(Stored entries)
------------------------------------------------------------------------

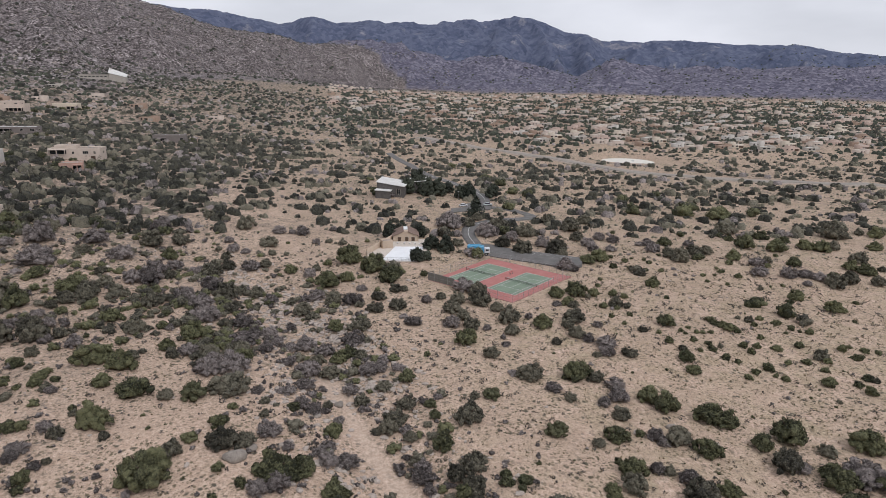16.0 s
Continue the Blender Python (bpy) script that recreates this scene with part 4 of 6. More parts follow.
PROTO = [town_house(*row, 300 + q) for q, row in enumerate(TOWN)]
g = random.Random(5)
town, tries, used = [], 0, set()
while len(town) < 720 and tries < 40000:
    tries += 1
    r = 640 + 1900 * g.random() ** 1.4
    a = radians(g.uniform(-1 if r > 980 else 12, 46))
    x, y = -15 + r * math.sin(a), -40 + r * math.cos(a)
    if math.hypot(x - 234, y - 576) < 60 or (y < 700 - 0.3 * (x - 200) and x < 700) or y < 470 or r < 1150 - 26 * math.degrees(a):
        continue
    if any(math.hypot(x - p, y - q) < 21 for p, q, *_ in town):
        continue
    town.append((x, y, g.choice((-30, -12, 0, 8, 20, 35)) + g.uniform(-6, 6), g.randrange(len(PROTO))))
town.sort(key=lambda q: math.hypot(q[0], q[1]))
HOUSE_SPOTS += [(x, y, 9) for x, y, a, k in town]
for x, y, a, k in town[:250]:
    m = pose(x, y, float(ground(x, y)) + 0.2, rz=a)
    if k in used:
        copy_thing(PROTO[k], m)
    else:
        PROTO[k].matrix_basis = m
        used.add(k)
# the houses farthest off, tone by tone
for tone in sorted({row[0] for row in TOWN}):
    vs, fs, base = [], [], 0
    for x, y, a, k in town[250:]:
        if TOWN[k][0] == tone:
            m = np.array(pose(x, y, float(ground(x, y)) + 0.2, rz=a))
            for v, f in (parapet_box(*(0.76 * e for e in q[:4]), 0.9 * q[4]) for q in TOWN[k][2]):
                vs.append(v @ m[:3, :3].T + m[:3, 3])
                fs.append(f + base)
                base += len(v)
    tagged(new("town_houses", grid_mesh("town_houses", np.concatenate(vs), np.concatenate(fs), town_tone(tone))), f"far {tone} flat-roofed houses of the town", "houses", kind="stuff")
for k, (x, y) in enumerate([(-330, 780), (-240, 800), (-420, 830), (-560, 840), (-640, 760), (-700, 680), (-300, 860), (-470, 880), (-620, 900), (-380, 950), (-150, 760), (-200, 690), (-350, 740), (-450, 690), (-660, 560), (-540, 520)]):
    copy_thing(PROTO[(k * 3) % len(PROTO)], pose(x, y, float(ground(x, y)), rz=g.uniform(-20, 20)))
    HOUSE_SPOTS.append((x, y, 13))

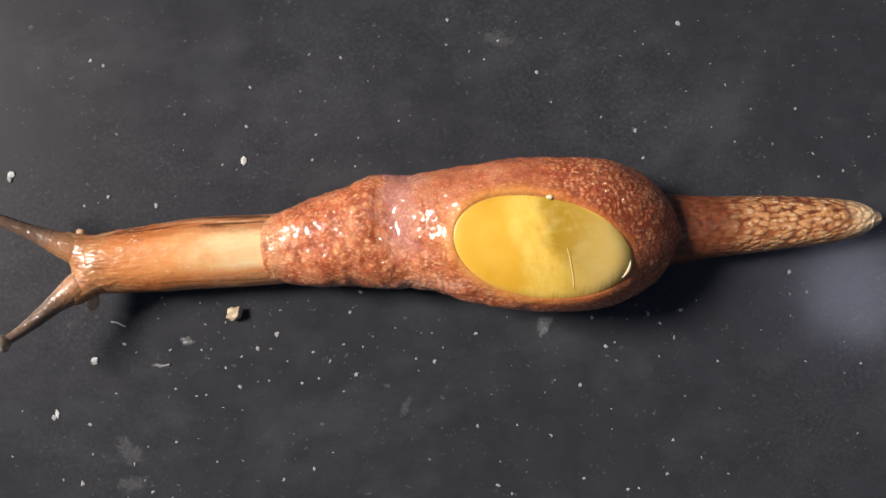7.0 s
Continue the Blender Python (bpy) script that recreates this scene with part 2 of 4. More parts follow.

------------------------------------------------------------------------

• Stated problem: Working from the material above, transcribe it exactly while omitting pictures.

• Task solution:
16.0 s
Continue the Blender Python (bpy) script that recreates this scene with part 4 of 6. More parts follow.
PROTO = [town_house(*row, 300 + q) for q, row in enumerate(TOWN)]
g = random.Random(5)
town, tries, used = [], 0, set()
while len(town) < 720 and tries < 40000:
    tries += 1
    r = 640 + 1900 * g.random() ** 1.4
    a = radians(g.uniform(-1 if r > 980 else 12, 46))
    x, y = -15 + r * math.sin(a), -40 + r * math.cos(a)
    if math.hypot(x - 234, y - 576) < 60 or (y < 700 - 0.3 * (x - 200) and x < 700) or y < 470 or r < 1150 - 26 * math.degrees(a):
        continue
    if any(math.hypot(x - p, y - q) < 21 for p, q, *_ in town):
        continue
    town.append((x, y, g.choice((-30, -12, 0, 8, 20, 35)) + g.uniform(-6, 6), g.randrange(len(PROTO))))
town.sort(key=lambda q: math.hypot(q[0], q[1]))
HOUSE_SPOTS += [(x, y, 9) for x, y, a, k in town]
for x, y, a, k in town[:250]:
    m = pose(x, y, float(ground(x, y)) + 0.2, rz=a)
    if k in used:
        copy_thing(PROTO[k], m)
    else:
        PROTO[k].matrix_basis = m
        used.add(k)
# the houses farthest off, tone by tone
for tone in sorted({row[0] for row in TOWN}):
    vs, fs, base = [], [], 0
    for x, y, a, k in town[250:]:
        if TOWN[k][0] == tone:
            m = np.array(pose(x, y, float(ground(x, y)) + 0.2, rz=a))
            for v, f in (parapet_box(*(0.76 * e for e in q[:4]), 0.9 * q[4]) for q in TOWN[k][2]):
                vs.append(v @ m[:3, :3].T + m[:3, 3])
                fs.append(f + base)
                base += len(v)
    tagged(new("town_houses", grid_mesh("town_houses", np.concatenate(vs), np.concatenate(fs), town_tone(tone))), f"far {tone} flat-roofed houses of the town", "houses", kind="stuff")
for k, (x, y) in enumerate([(-330, 780), (-240, 800), (-420, 830), (-560, 840), (-640, 760), (-700, 680), (-300, 860), (-470, 880), (-620, 900), (-380, 950), (-150, 760), (-200, 690), (-350, 740), (-450, 690), (-660, 560), (-540, 520)]):
    copy_thing(PROTO[(k * 3) % len(PROTO)], pose(x, y, float(ground(x, y)), rz=g.uniform(-20, 20)))
    HOUSE_SPOTS.append((x, y, 13))

7.0 s
Continue the Blender Python (bpy) script that recreates this scene with part 2 of 4. More parts follow.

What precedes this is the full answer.